Every SLURM job needs a job description file. These files are kind of shell scripts, but with some additional boilerplate at the top. Here is an example file:

gpu_job_template.slurm

#!/bin/bash
 
## Specify job name:
#SBATCH --job-name=GPU_job
 
## Specify GPU:
## For Nvidia A40:
##SBATCH --partition=zen2_0256_a40x2
##SBATCH --qos=zen2_0256_a40x2
## For Nvidia A100:
#SBATCH --partition=zen3_0512_a100x2
#SBATCH --qos=zen3_0512_a100x2
 
## Specify run time limit in format days-hours:minutes:seconds (up to 3 days)
## Note: Job will be killed once the run time limit is reached.
## Shorter values might reduce queuing time.
#SBATCH --time=0-01:00:00
 
## Specify number of GPUs (1 or 2):
#SBATCH --gres=gpu:1  # Number of GPUs
 
## Optional: Get notified via mail when the job runs and finishes:
##SBATCH --mail-type=ALL    # BEGIN, END, FAIL, REQUEUE, ALL
##SBATCH --mail-user=user@example.com
 
# Start in a clean environment
module purge
 
# List available GPUs:
nvidia-smi
 
# Load conda:
module load miniconda3
eval "$(conda shell.bash hook)"
 
# Load a conda environment with Python 3.11.6, PyTorch 2.1.0, TensorFlow 2.13.1 and other packages:
export XLA_FLAGS=--xla_gpu_cuda_data_dir=/gpfs/opt/sw/cuda-zen/spack-0.19.0/opt/spack/linux-almalinux8-zen/gcc-12.2.0/cuda-11.8.0-knnuyxtpma52vhp6zhj72nbjfbrcvb7f
conda activate /opt/sw/jupyterhub/envs/conda/vsc5/jupyterhub-horovod-v1
 
# Run AI scripts:
python -c "import torch;print(torch.__version__);print(torch.cuda.get_device_properties(0))"

The commands at the bottom of this script are executed on the compute node once the job runs. In this example script, nvidia-smi lists the available GPUs, then a python/pytorch/tensorflow environment is loaded (see below) and python uses the pytorch library to give some information about the first CUDA device that it finds.

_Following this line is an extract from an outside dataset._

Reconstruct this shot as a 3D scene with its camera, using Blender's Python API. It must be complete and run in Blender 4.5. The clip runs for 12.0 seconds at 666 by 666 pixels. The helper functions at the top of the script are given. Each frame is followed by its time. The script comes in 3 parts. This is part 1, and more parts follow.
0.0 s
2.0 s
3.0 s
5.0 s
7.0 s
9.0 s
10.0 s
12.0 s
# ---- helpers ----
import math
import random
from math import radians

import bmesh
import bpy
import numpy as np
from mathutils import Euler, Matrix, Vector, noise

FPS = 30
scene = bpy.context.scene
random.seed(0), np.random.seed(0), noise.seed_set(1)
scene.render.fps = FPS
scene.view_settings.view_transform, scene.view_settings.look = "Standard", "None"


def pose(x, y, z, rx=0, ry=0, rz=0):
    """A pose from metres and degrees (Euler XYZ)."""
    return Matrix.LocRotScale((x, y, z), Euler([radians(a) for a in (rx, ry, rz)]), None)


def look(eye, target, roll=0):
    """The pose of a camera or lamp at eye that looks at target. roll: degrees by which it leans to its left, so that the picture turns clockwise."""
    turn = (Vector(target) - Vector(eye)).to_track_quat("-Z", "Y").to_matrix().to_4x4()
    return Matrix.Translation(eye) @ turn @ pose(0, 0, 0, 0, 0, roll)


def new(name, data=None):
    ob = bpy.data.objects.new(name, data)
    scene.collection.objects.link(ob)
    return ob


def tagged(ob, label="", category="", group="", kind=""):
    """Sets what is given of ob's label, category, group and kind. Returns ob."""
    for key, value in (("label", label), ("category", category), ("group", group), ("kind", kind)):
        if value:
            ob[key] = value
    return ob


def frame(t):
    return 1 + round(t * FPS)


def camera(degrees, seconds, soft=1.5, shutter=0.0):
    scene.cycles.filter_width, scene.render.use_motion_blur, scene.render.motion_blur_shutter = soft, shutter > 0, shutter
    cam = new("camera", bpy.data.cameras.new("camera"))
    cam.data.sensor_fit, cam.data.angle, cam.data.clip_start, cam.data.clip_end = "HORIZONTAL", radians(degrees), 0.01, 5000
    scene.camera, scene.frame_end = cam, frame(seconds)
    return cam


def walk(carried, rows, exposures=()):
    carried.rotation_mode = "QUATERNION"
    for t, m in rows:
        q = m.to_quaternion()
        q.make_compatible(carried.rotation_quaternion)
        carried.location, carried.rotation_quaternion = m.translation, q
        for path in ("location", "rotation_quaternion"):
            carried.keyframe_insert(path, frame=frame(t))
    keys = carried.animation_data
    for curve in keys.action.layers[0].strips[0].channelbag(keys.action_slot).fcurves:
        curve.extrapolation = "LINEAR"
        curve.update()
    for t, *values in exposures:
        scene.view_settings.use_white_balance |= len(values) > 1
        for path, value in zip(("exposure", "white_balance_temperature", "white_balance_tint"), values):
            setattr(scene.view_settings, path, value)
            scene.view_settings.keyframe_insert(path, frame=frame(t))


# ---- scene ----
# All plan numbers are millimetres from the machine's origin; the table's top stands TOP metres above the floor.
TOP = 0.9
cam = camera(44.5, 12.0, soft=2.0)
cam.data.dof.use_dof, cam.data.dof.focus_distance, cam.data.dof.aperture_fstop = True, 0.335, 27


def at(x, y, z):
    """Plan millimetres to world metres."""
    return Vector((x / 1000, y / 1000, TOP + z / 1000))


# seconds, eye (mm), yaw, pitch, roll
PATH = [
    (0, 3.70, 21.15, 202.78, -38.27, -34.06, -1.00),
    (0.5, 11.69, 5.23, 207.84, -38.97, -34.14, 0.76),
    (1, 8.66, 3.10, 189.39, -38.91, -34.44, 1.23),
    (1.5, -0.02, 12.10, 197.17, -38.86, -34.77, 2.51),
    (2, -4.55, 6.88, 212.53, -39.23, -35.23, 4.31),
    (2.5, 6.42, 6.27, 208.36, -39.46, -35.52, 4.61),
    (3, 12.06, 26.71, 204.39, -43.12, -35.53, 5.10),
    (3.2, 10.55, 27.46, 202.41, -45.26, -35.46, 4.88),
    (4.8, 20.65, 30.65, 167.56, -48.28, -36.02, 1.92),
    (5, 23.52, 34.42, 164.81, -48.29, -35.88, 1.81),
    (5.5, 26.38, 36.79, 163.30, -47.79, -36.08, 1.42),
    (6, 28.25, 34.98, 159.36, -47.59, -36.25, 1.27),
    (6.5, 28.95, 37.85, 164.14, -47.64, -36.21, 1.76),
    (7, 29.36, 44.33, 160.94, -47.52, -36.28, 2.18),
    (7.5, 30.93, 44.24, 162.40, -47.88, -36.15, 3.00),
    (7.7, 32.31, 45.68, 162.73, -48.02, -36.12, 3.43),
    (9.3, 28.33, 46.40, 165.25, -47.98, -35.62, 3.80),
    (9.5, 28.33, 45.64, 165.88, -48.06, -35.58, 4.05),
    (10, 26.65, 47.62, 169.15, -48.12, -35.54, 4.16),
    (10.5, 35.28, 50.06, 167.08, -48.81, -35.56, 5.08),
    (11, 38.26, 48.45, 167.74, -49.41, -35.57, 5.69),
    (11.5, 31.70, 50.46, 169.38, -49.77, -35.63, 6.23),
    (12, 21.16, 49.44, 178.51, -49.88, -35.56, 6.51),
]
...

To submit this script, save the SLURM script as example_gpu_job.slurm and execute

sbatch example_gpu_job.slurm

at the shell prompt.

To view your jobs, enter this command:

squeue --user $USER

If you need to cancel a job, enter this command, but replace JOBID with the JOBID given by squeue:

scancel JOBID

If you want to get an idea of how many jobs there are queued up at the A40 nodes, use this command:

squeue -p zen2_0256_a40x2 -o "%.10i %.16q %.16j %.10u %.10a %.2t %.10M %.10L %.3D %.6C %.6Q %R"

and for A100 nodes:

squeue -p zen3_0512_a100x2 -o "%.10i %.16q %.16j %.10u %.10a %.2t %.10M %.10L %.3D %.6C %.6Q %R"

In the right-most column you either see the name of the node (e.g. n3071-016) where the job is currently running or the reason why it is not (yet) running.

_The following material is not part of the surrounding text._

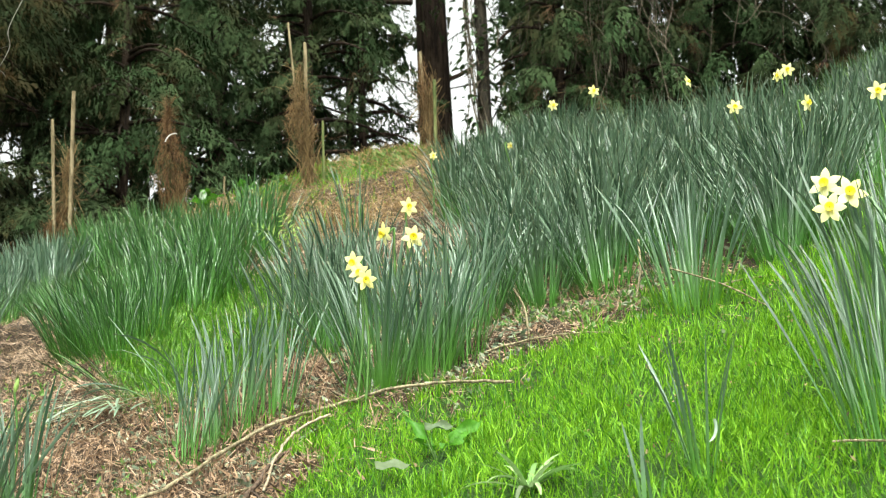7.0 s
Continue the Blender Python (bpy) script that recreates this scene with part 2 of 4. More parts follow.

Once a job finished, you can find the output in a file called slurm-JOBID.out in your home directory.

To prepare your python deep learning environment, I recommend using conda. At VSC, there is a lot of HPC software pre-installed that can be loaded using module commands. To load conda, enter this command:

module load miniconda3
eval "$(conda shell.bash hook)"

The second line modifies the current shell so that different conda environments can be activated using conda activate. You can prepare your own conda environment, but you can also use an environment prepared by us that contains many useful packages including python 3.11.6, pytorch 2.1.0 and tensorflow 2.13.1:

conda activate /opt/sw/jupyterhub/envs/conda/vsc5/jupyterhub-horovod-v1

You can find some additional information about conda in the course material of the Python4HPC course at: https://gitlab.tuwien.ac.at/vsc-public/training/python4hpc/-/blob/main/D1_02_env_03_conda.ipynb

In addition to SSH access, there are a few JupyterHub nodes that can be accessed at: https://jupyterhub.vsc.ac.at To get the same environment as above, select the „VSC-5 A40 GPU (conda python env)“ profile (or the corresponding A100 profile) and the conda env „Conda jupyterhub-horovod-v1 (Python 3.11.6)“. JupterHub is not a substitute for SLURM batch scripts, but can sometimes be a useful tool for interactively executing python commands.